I have written about the frequent appearance of children in Veliaj’s propaganda before, but this time I would like to dive a bit deeper into these images and see what more they can tell us.
Of the thousands of photographs that Erion Veliaj and his PR team post daily on Facebook, hundreds of them contain Veliaj together with one or more children. They are not merely decoration. Veliaj nearly always is in physical contact with them: holding, embracing, hugging, or carrying them. (I created a visual archive with a large number of images for reference.) Also, the children often hug, embrace, or kiss him in return. The naive interpretation is: Erion Veliaj really loves children, and shows himself quite literally as the “good father” of Tirana.
But we would do well to contrast Veliaj’s propaganda with Rama, who, after an early period in which photographer Jutta Benzenberg provided a brilliant depiction of a dynamic and cultured leader, has returned to a rather stale visual language of the “great leader”: surveying works and meeting his voters. His behavior toward children, if you can already find them, is also decidedly different: no sign of the unconditional, nearly ecstatic love that Veliaj seems to exude near children; no sign of the intense physical contact that Veliaj often engages in.
It is clear that Veliaj loves children. In fact, it seems as if he uses his position as mayor to be as frequently as possible close to children, opening kindergartens, visiting sporting events, promoting youth culture – anything that involves them. A psychoanalyst would no doubt be able to say more about Veliaj’s exorbitant attachment to the underaged, an attachment that perhaps is a reflection of the traumas of his own childhood, which he, in his own words, spent “selling figs on the street”; a childhood very different from Rama’s, who spent it within the privileged circles of the communist nomenklatura.

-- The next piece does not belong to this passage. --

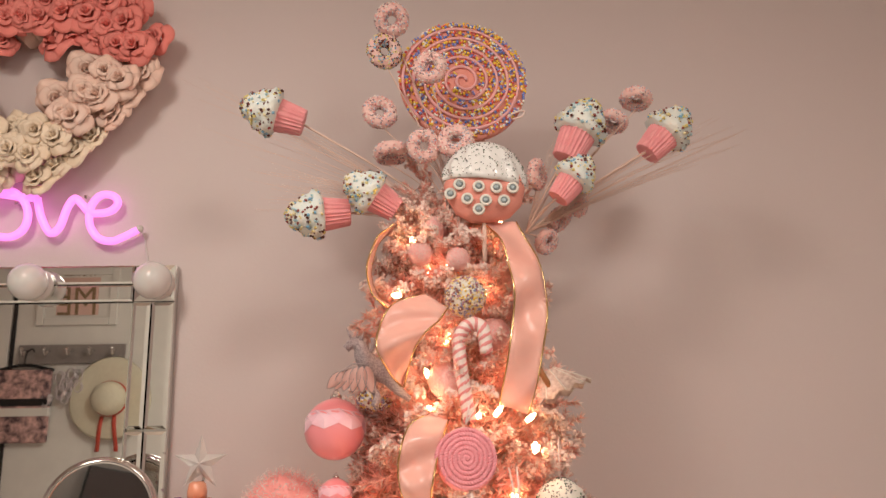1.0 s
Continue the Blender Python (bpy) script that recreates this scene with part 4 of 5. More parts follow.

But, as the saying goes, the personal is political, and we would do well to understand the significance of Veliaj’s display of children from that perspective. The first thing that we should note is that children are not full-fledged political subjects: they have no right to vote, and have, so to say, no political opinion of their own. As such, by claiming them as an important aspect of his image, Veliaj does not pose a threat to his potential rivals, in particular Rama. Imagine a situation in which Veliaj was as close to the Albanian people as he was to children: the public and sincere displays of affection could be interpreted as threatening, thus posing a political risk. By choosing children rather than adults, Veliaj clearly signals to Rama: I am not fishing in your pond, I pose no political threat.
But children also pose not threat to Veliaj himself. Precisely because they have not been fully acculturated to adult society, they will never ask him about his responsibility for the death of illegal child laborer Ardit Gjoklaj on the landfill of Sharra; they will never ask him about the financing schemes for the schools he is building; they will never ask him about the forced expropriations. Politically speaking, children have no voice, and this political muteness is perhaps precisely what attracts Veliaj to them. Children will never question his love, in sharp contrast to the mature inhabitants of the city he governs.
The sugar-sweet affection that Veliaj displays toward children has also started to metabolize into other aspects of his visual presentation. Most significantly, this is shown recently in his adoption of the “heart” logo of Comme des Garçons Play.
Apart from the legitimate question how a mayor could afford nearly a dozen of designer outfits on what remains a rather modest salary, the adoption of the Comme des Garçons Play style shows very clearly the underlying dynamics of Veliaj’s propaganda: he is not only a mayor “with heart”; he literally wears his heart on his sleeve, “playing” just “like the boys.” The brand also fortuitously resonates with the nickname he has given himself, Lali Eri, “Big Boy Eri.”
This externalization of Veliaj’s heart through fashion – nearly as if it had a mind of its own independent from his brain that continues to make “rational” decisions that often inflict harm on the city or the rule of law – became recently particularly visible during Valentine’s Day, when a fountain of red hearts flowed from the window of his office.
This overt-the-top display of affection and feigned vulnerability may be compared to the position of the abusive partner who tells you “but I love you” after beating you. Even though several of Veliaj’s policies inflict real pain and long-term damage on the city, his ostentatious affection for children and fashion proclaims a constant “but I love you.”
The reverse is obviously true as well: Veliaj desperately wants to be loved: hugged, embraced, and kissed by all Tirana’s citizens, just like the dozens of children that jump into his arms on a weekly basis. By contrast, Rama doesn’t need such affection: he seduces, insults, and shouts. The imagery that accompanies him shows him physically dominating every scene. It says: Rama is a genius; no one can understand him and his grand vision. Contrarily, Veliaj has no vision; he simply wants to be understood.
So finally, Veliaj’s children also signify a mediocrity, unformedness, and immaturity that are a reflection of Veliaj’s own. Veliaj wants to be a mayor in the same way that a child wants to be a firefighter or doctor: by playing comme des garçons. And because Veliaj merely wants to play being mayor, someone else can be the real one.